• _The problem_: Present every line in which the string "script" appears.

• _Given data_:
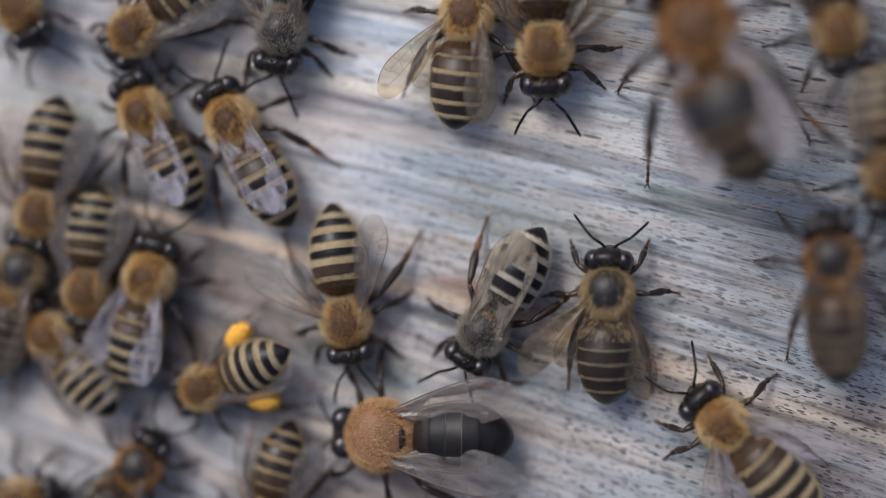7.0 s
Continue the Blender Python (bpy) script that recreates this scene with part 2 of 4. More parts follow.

---

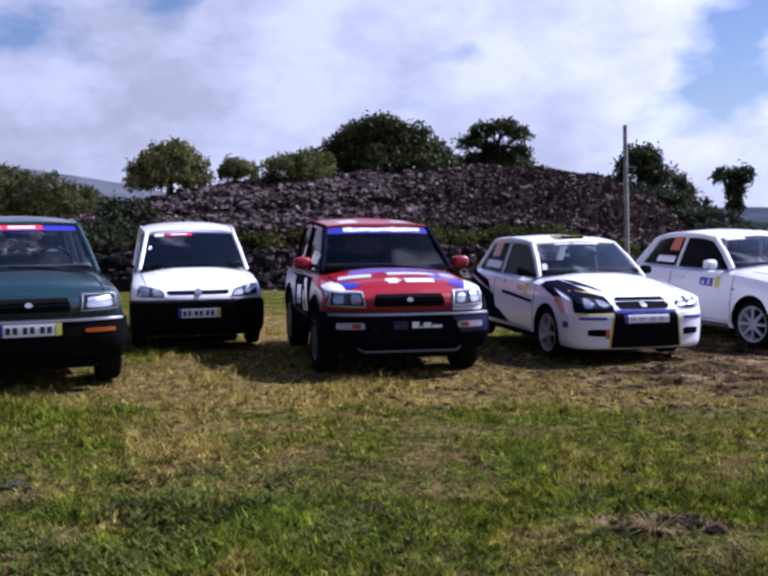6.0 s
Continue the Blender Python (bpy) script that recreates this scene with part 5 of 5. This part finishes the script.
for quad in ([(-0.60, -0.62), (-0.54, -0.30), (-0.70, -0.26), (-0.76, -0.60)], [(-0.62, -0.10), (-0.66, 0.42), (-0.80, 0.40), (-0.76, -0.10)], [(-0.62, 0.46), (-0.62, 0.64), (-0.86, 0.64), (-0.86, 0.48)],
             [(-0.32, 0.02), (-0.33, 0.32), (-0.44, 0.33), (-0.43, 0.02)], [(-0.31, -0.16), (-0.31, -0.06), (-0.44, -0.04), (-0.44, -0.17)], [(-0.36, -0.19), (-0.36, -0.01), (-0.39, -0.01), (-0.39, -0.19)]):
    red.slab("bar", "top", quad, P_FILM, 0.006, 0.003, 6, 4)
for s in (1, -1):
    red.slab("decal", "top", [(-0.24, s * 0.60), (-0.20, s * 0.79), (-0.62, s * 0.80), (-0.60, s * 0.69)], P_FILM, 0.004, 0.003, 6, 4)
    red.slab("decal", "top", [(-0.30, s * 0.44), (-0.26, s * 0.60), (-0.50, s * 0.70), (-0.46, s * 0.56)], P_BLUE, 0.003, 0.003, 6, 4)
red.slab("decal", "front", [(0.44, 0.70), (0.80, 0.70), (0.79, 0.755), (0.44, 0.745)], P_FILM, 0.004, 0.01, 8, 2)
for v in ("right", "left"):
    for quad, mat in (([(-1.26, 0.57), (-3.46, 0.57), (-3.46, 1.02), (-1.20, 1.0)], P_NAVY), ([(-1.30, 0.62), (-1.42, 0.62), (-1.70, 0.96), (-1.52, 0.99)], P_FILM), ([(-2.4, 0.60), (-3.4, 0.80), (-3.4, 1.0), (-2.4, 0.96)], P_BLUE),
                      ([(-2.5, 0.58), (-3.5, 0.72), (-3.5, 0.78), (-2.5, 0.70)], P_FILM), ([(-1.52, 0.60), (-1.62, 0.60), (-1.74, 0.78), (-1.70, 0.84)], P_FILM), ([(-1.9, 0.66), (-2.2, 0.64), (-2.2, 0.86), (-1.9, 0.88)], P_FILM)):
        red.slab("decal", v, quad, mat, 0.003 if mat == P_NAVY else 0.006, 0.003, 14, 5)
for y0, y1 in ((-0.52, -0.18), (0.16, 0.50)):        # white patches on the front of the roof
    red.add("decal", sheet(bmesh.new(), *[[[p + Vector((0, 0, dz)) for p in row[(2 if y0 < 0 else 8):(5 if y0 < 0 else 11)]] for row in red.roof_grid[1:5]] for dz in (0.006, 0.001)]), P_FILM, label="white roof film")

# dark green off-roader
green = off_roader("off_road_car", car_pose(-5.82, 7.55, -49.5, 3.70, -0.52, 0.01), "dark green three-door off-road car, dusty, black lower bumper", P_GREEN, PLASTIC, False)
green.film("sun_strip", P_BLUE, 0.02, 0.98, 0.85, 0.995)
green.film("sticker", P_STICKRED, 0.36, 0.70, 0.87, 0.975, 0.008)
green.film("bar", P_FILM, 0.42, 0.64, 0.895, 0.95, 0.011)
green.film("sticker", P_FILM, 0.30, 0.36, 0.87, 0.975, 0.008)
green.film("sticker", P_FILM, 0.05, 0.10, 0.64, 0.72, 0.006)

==

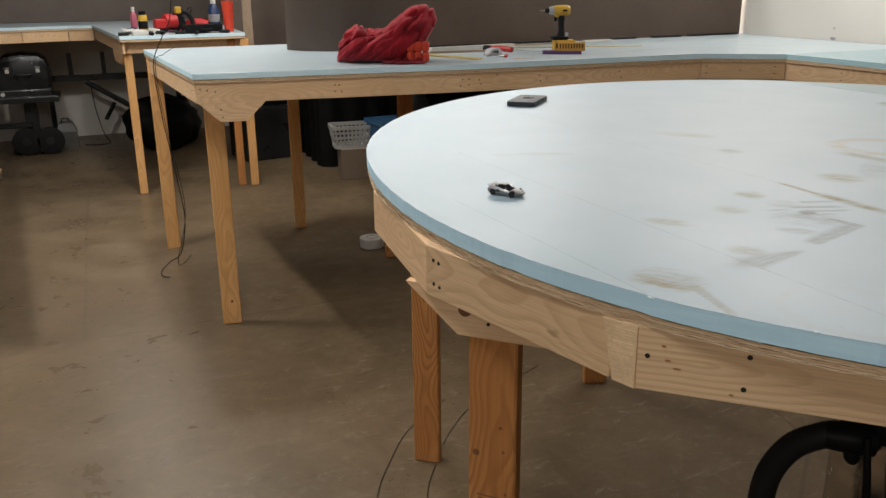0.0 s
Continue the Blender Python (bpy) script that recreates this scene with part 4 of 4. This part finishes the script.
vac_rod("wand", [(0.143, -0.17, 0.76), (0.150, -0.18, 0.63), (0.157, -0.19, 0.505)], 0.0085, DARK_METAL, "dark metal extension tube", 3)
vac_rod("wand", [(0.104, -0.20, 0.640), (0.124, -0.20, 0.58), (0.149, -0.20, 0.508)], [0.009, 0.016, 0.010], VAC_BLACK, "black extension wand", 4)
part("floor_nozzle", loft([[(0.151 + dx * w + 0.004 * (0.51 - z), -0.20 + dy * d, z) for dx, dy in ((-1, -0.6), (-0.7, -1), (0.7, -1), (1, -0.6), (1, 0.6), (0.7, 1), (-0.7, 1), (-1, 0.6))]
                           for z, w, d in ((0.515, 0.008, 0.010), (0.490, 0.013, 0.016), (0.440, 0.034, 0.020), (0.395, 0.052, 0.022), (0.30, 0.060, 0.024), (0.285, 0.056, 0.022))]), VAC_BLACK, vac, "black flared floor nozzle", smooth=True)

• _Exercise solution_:
Continue the Blender Python (bpy) script that recreates this scene with part 2 of 4. More parts follow.
Continue the Blender Python (bpy) script that recreates this scene with part 5 of 5. This part finishes the script.
Continue the Blender Python (bpy) script that recreates this scene with part 4 of 4. This part finishes the script.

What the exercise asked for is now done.